Now the medium causes a difference because it impedes the moving thing, most of all if it is moving in the opposite direction, but in a secondary degree even if it is at rest; and especially a medium that is not easily divided, i.e. a medium that is somewhat dense. A, then, will move through B in time G, and through D, which is thinner, in time E (if the length of B is equal to D), in proportion to the density of the hindering body. For let B be water and D air; then by so much as air is thinner and more incorporeal than water, A will move through D faster than through B. Let the speed have the same ratio to the speed, then, that air has to water. Then if air is twice as thin, the body will traverse B in twice the time that it does D, and the time G will be twice the time E. And always, by so much as the medium is more incorporeal and less resistant and more easily divided, the faster will be the movement.
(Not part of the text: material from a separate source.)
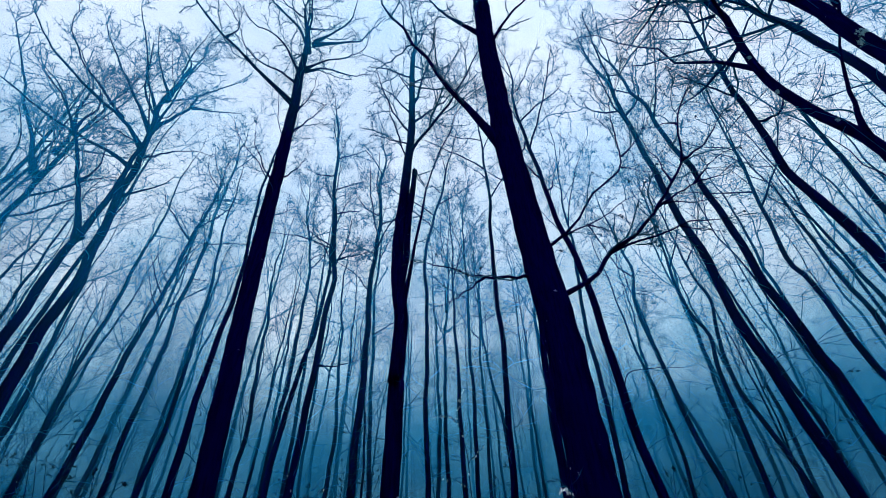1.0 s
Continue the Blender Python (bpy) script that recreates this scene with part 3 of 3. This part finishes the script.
tree("misty tree with drooping side branches", [(-17, 0.22, 0), (-17, 0.35, 4.91), (-16.99, 0.52, 8.03), (-16.99, 0.44, 9.35), (-16.99, 0.5, 10.89)], 0.23, 20, 22, 0.5, 7, 16, 4.4, rich=0.95, stout=2.0, shoots=26, leafy=320, arms=[
    (0.04, [(-17, 0.42, 7.89), (-17.05, 0.79, 8.37), (-17.11, 1.45, 8.63), (-17.21, 2.28, 9.48), (-17.27, 2.97, 9.91)]),
    (0.031, [(-17, 0.43, 7.38), (-16.91, 1.22, 7.28), (-16.81, 2.09, 7.5), (-16.69, 2.98, 7.96)]),
    (0.041, [(-17, 0.45, 8.33), (-17.09, 1.08, 9.19), (-17.27, 2.15, 10.91)]),
    (0.03, [(-17, 0.4, 6.43), (-17.08, 1.02, 7.07), (-17.14, 1.95, 7.14), (-17.2, 2.78, 6.73)]),
    (0.034, [(-17, 0.34, 5.07), (-16.94, 0.69, 5.46), (-16.79, 1.88, 5.97)]),
    (0.026, [(-17, 0.35, 4.43), (-17.05, 0.98, 4.57), (-17.11, 1.57, 4.78)]),
    (0.031, [(-17, 0.45, 7.34), (-16.86, 0.88, 7.78), (-16.75, 1.5, 7.74), (-16.6, 2.21, 7.48)]),
] + [
    (0.043, [(-17, 0.52, 8.96), (-17.08, 1.24, 9.67), (-17.16, 2.22, 9.82), (-17.25, 3.05, 10.53)]),
    (0.03, [(-17, 0.48, 6.7), (-16.89, 1.41, 6.47), (-16.8, 2.15, 6.73), (-16.72, 2.79, 7.29)]),
    (0.028, [(-17, 0.37, 5.76), (-17.06, 0.98, 6.13), (-17.12, 1.7, 6.19), (-17.18, 2.38, 6.56)]),
    (0.031, [(-17, 0.5, 7.04), (-17.09, -0.23, 7.54), (-17.15, -0.76, 7.57), (-17.21, -1.23, 7.82)]),
])
tree("slim leaning misty tree", [(-18, -0.73, 0), (-18, -0.27, 7.09), (-18, -0.06, 8.42), (-17.99, 0.54, 9.85), (-17.99, 0.68, 11.53)], 0.17, 19, 23, 0.5, 6, 13, 4.2, rich=0.95, stout=2.1, shoots=26, leafy=320)
tree("pale tree deep in mist", [(-25.94, 1.78, 0), (-25.93, 1.88, 2.04), (-25.94, 1.74, 4.59), (-25.94, 1.79, 7.04), (-25.91, 2.13, 9.06), (-25.9, 2.28, 10.65)], 0.28, 20, 24, 0.5, 5, 13, 5.0, rich=0.8, stout=2.2, arms=[
    (0.068, [(-25.92, 2.01, 7.26), (-26.01, 2.44, 8.43), (-26.06, 3.38, 9.16), (-26.06, 4.53, 9.2)]),
    (0.054, [(-25.93, 1.91, 6.21), (-25.77, 2.83, 6.56), (-25.52, 4.3, 6.4)]),
    (0.071, [(-25.92, 2.05, 8.23), (-26.06, 2.61, 10), (-26.07, 3.86, 10.48)]),
    (0.051, [(-25.93, 1.94, 4.95), (-25.76, 2.89, 5.22), (-25.52, 4.32, 4.99)]),
    (0.074, [(-25.92, 2.12, 9.27), (-26.08, 2.66, 11.34), (-26.11, 3.9, 12.11)]),
    (0.058, [(-25.92, 2.08, 7.54), (-25.83, 1.11, 8.71), (-25.8, 0.26, 9.05)]),
])
tree("misty tree with a high open crown", [(-16.83, -2.42, 0), (-16.87, -2.13, 9.86), (-16.91, -1.79, 14.89), (-16.89, -1.91, 17.34)], 0.20, 23, 25, 0.5, 12, 13, 4.2, rich=0.95, stout=2.0, shoots=26, leafy=320, arms=[
    (0.049, [(-16.88, -2.09, 12.17), (-16.94, -2.46, 13.37), (-17.11, -2.71, 15.58), (-17.19, -2.99, 16.84)]),
    (0.041, [(-16.88, -2.07, 12.13), (-16.73, -2.65, 12.46), (-16.56, -3.22, 12.97), (-16.43, -3.69, 13.28)]),
    (0.045, [(-16.89, -2.03, 14.33), (-17.02, -1.54, 14.72), (-17.16, -0.97, 15)]),
])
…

Now there is no ratio in which the void is exceeded by body, as there is no ratio of 0 to a number. For if 4 exceeds 3 by 1, and 2 by more than 1, and 1 by still more than it exceeds 2, still there is no ratio by which it exceeds 0; for that which exceeds must be divisible into the excess + that which is exceeded, so that will be what it exceeds 0 by + 0. For this reason, too, a line does not exceed a point unless it is composed of points! Similarly the void can bear no ratio to the full, and therefore neither can movement through the one to movement through the other, but if a thing moves through the thickest medium such and such a distance in such and such a time, it moves through the void with a speed beyond any ratio. For let Z be void, equal in magnitude to B and to D. Then if A is to traverse and move through it in a certain time, H, a time less than E, however, the void will bear this ratio to the full. But in a time equal to H, A will traverse the part O of A. And it will surely also traverse in that time any substance Z which exceeds air in thickness in the ratio which the time E bears to the time H. For if the body Z be as much thinner than D as E exceeds H, A, if it moves through Z, will traverse it in a time inverse to the speed of the movement, i.e. in a time equal to H. If, then, there is no body in Z, A will traverse Z still more quickly. But we supposed that its traverse of Z when Z was void occupied the time H. So that it will traverse Z in an equal time whether Z be full or void. But this is impossible. It is plain, then, that if there is a time in which it will move through any part of the void, this impossible result will follow: it will be found to traverse a certain distance, whether this be full or void, in an equal time; for there will be some body which is in the same ratio to the other body as the time is to the time.[1]

— Aristotle, Physics, Book IV, section 8

## Etymology

Plenism means "fullness", from Latin plēnum, English "plenty", cognate via Proto-Indo-European to "full". In Ancient Greek, the term for the void is τὸ κενόν (to kenón).

## History

The idea was restated as "Natura abhorret vacuum" by François Rabelais in his series of books titled Gargantua and Pantagruel in the 1530s.[6] The theory was supported and restated by Galileo Galilei in the early 17th century as "Resistenza del vacuo". Galileo was surprised by the fact that water could not rise above a certain level in an aspiration tube in his suction pump, leading him to conclude that there is a limit to the phenomenon.[7] René Descartes proposed a plenic interpretation of atomism to eliminate the void, which he considered incompatible with his concept of space.[4] The theory was rejected by later scientists, such as Galileo's pupil Evangelista Torricelli, who repeated his experiment with mercury. Blaise Pascal successfully repeated Galileo's and Torricelli's experiment and foresaw no reason why a perfect vacuum could not be achieved in principle.[8] Scottish philosopher Thomas Carlyle mentioned Pascal's experiment in the Edinburgh Encyclopædia in an 1823 article titled "Pascal".[9]